• Problem details: All lines featuring the string "with" are to be listed.

• Dataset:
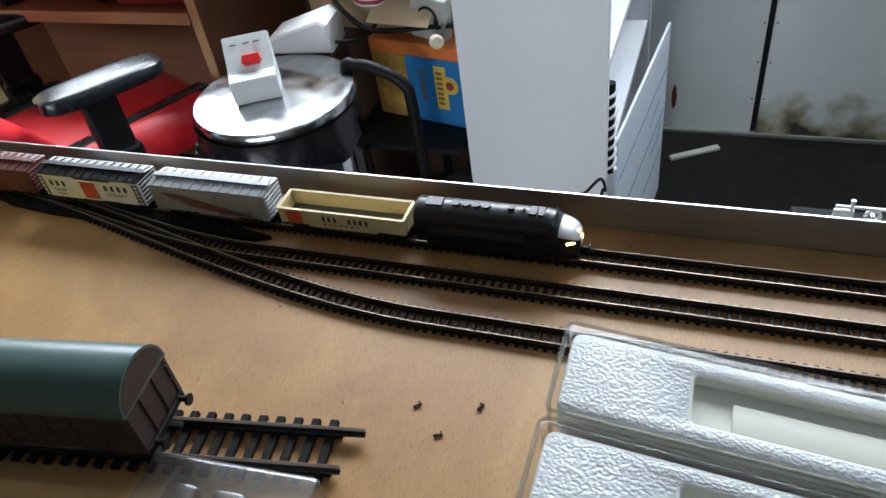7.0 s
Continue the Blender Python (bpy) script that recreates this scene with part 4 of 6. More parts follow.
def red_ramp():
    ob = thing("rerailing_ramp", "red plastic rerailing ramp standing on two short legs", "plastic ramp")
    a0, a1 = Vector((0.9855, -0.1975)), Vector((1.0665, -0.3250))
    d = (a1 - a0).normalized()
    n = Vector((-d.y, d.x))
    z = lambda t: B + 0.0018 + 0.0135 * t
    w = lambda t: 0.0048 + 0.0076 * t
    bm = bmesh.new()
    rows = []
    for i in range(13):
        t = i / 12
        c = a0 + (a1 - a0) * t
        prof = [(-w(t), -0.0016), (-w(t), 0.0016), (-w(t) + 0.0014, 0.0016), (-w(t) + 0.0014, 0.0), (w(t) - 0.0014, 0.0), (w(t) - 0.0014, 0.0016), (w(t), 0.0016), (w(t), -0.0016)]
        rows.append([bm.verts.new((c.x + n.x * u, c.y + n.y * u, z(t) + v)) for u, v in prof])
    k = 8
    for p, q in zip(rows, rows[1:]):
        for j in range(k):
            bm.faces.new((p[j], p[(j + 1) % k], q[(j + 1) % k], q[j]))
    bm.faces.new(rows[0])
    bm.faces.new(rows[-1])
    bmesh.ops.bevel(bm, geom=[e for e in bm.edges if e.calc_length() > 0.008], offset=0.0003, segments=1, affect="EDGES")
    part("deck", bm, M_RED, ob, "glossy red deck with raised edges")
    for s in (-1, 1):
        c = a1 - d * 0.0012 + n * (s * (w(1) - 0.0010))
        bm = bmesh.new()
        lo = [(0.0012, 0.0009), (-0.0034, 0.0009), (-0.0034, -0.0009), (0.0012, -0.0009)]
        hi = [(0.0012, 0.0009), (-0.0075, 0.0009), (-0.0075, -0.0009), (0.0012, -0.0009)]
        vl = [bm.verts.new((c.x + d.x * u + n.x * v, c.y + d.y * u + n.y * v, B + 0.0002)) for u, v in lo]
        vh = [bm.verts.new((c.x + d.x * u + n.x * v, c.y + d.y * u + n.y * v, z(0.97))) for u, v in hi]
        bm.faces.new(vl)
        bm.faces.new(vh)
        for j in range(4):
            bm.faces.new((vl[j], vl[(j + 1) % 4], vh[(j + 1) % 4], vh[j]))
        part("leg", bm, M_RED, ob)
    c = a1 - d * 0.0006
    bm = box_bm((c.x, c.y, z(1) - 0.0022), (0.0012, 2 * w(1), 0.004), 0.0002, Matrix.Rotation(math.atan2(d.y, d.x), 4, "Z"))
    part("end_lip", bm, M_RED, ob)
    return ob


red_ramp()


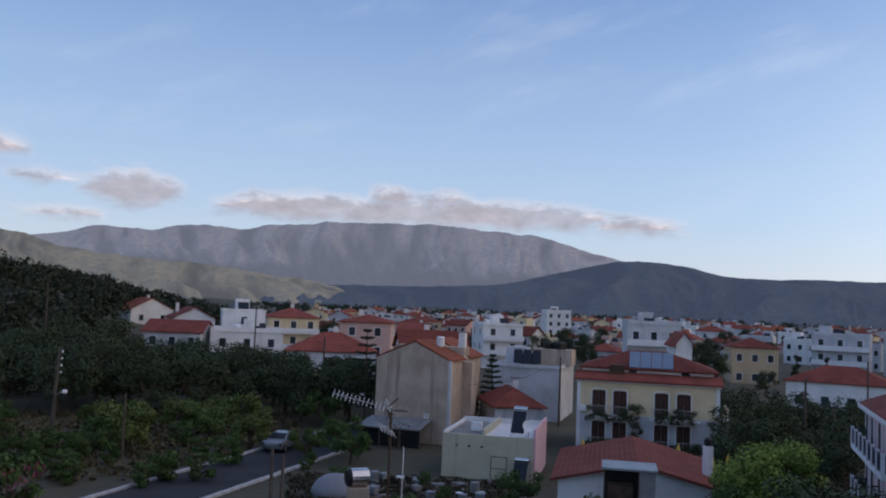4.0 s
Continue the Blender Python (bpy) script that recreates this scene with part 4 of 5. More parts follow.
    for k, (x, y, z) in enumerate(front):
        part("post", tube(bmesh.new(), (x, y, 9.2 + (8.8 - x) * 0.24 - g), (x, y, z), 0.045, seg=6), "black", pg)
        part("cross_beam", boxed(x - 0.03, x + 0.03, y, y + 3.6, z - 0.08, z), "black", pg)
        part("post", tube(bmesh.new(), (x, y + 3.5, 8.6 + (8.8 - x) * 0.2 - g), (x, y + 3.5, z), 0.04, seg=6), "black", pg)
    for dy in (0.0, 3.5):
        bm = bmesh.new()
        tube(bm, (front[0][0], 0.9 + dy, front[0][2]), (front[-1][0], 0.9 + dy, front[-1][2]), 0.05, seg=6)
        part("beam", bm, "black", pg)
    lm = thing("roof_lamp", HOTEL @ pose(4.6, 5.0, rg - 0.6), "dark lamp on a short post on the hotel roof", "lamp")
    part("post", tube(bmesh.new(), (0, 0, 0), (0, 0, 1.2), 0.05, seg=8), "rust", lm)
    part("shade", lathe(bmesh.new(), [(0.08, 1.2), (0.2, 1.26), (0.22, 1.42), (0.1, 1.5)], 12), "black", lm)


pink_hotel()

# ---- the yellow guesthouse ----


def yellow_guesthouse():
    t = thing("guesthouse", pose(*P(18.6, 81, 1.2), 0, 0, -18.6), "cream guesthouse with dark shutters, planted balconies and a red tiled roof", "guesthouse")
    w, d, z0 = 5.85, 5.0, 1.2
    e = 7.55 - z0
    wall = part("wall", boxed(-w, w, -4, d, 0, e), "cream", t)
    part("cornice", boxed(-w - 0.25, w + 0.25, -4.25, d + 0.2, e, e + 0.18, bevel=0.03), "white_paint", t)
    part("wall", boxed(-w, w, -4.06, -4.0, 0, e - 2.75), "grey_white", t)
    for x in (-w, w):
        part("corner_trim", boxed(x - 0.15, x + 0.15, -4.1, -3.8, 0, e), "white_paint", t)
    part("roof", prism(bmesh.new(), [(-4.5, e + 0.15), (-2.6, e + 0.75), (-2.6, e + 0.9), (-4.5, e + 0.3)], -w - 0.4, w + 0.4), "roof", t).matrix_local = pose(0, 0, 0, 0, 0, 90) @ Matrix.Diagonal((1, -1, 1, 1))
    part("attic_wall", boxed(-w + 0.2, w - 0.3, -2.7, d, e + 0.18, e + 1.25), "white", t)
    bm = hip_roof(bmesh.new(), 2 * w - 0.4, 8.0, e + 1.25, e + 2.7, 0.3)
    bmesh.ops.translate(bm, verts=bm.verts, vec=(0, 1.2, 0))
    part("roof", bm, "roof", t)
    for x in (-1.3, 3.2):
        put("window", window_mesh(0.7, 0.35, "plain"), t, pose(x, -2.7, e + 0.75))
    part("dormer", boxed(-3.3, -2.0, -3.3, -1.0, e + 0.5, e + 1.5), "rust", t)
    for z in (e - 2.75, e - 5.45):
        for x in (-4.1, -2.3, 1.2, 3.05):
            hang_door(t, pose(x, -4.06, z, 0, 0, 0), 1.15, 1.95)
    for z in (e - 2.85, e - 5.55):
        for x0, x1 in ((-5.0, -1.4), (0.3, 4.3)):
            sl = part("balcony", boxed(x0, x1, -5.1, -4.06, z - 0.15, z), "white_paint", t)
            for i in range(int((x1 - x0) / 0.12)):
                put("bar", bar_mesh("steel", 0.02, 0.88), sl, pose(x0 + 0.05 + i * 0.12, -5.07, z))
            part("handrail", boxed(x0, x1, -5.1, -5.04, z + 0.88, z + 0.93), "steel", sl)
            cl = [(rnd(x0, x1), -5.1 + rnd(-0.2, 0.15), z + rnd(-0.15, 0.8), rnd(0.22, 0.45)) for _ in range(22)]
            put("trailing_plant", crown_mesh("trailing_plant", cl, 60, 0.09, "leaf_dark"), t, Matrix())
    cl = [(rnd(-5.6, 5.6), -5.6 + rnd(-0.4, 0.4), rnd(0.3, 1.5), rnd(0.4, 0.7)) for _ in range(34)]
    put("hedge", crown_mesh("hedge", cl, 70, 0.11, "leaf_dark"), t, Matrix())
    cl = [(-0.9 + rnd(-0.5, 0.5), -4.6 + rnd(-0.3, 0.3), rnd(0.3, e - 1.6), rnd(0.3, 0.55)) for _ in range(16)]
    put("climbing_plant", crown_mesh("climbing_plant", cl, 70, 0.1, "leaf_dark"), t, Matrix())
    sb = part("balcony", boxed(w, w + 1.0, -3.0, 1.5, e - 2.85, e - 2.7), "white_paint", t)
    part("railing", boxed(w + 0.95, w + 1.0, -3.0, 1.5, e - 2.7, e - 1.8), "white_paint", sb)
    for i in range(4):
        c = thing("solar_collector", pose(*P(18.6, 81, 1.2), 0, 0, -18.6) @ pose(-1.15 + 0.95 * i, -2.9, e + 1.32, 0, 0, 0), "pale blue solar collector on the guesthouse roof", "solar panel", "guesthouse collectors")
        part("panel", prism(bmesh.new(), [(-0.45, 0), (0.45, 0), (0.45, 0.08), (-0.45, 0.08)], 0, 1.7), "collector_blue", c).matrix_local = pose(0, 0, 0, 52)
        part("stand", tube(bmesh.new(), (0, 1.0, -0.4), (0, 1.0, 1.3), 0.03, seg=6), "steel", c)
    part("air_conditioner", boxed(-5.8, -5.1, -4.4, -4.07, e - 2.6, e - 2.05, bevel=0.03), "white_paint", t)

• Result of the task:
Continue the Blender Python (bpy) script that recreates this scene with part 4 of 6. More parts follow.
    part("deck", bm, M_RED, ob, "glossy red deck with raised edges")
Continue the Blender Python (bpy) script that recreates this scene with part 4 of 5. More parts follow.
    t = thing("guesthouse", pose(*P(18.6, 81, 1.2), 0, 0, -18.6), "cream guesthouse with dark shutters, planted balconies and a red tiled roof", "guesthouse")